Saturday, December 6, 2014

Night Train To Munich (1940)

Night Train To Munich was a fairly early directorial effort by Sir Carol Reed. Hitchcock had scored a major international hit the year before with The Lady Vanishes and Night Train To Munich is very much in the same style. It also attempts to mix comedy with suspense, and even has the comic relief provided by the same two actors - Basil Radford and Naunton Wayne (and they even play the same characters).

The events of the film take place shortly before the outbreak of the Second World War. Czech scientist Professor Bomasch (James Harcourt) has developed a new kind of armour-plating, far in advance of anything possessed by any other country. Not surprisingly when the Germans forcibly incorporate Czechoslovakia into the Third Reich they are hoping Bomasch will work for them. Bomasch and his daughter are equally determined not to have anything to do with the Nazis. 

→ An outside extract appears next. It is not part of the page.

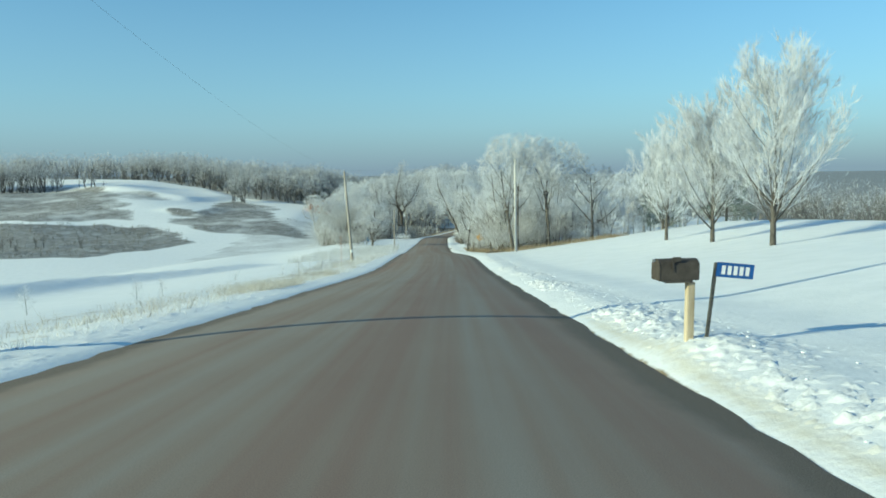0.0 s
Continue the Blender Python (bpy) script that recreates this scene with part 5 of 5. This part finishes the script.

Bomasch’s daughter Anna (Margaret Lockwood) is sent to a concentration camp where she meets Karl Marsen, a dissident German imprisoned for anti-Nazi activities. They make plans to escape. The complicated plot involves a number of different escapes as the action switches back and forth between England and the Continent. Anna meets various people who claim to want to help her but almost invariably they turn out not to be what they seem.

The first of the movie’s escapes is by aircraft but the later escape attempt uses a train as its setting (hence the film’s title). Trains are of course always ideal settings for suspense thrillers.

Margaret Lockwood was one of the British film industry’s biggest stars of the 1940s in movies like wonderful historical crime melodrama The Wicked Lady. She makes a fine heroine. Rex Harrison might seem an unlikely choice to play a spy but he throws himself into the part with enthusiasm, and even manages to be almost convincing as a German officer. Paul Henreid plays an important but ambiguous rôle as Karl Marsen. Marsen is a rather complex character who doesn’t always behave in the manner we expect. Rex Harrison plays his triple rôle with a fair amount of complexity as well. This refusal to conform to lazy stereotypes is one of the film’s biggest strengths.

The supporting cast includes stalwart British character actors like Roland Culver and Felix Aylmer (playing a decidedly uncharacteristic rôle in this film).

This film relies to a very large extent on miniatures work and matte paintings to represent its Central European settings. Of course it has to be admitted that in 1940 the film-makers could scarcely have contemplated doing location shooting in Czechoslovakia and Germany! The early scenes representing German bombers flying over Czech factories are fairly well done but the movie is let down by the climactic cable car scenes which are rather feeble.

Screenwriters Frank Launder and Sidney Gilliat had previously collaborated on The Lady Vanishes which obviously goes some way to explaining the similarities between the two movies.

The Criterion Collection DVD is not exactly overloaded with extras although it does include a reasonably interesting short documentary. The transfer is more than acceptable, with perhaps just a hint of graininess. Surprisingly, for a Criterion release, this one is not particularly overpriced.

This movie sees Carol Reed venturing into Hitchcock territory. The results are generally satisfactory although this movie certainly cannot compare with a masterpiece of suspense like The Lady Vanishes. It’s a movie that has always been rather in the shadow of Hitchcock’s more celebrated film. The comparisons are unfortunate - after all The Lady Vanishes is one of Hitchcock’s best movies. Night Train To Munich is still thoroughly enjoyable entertainment. Highly recommended.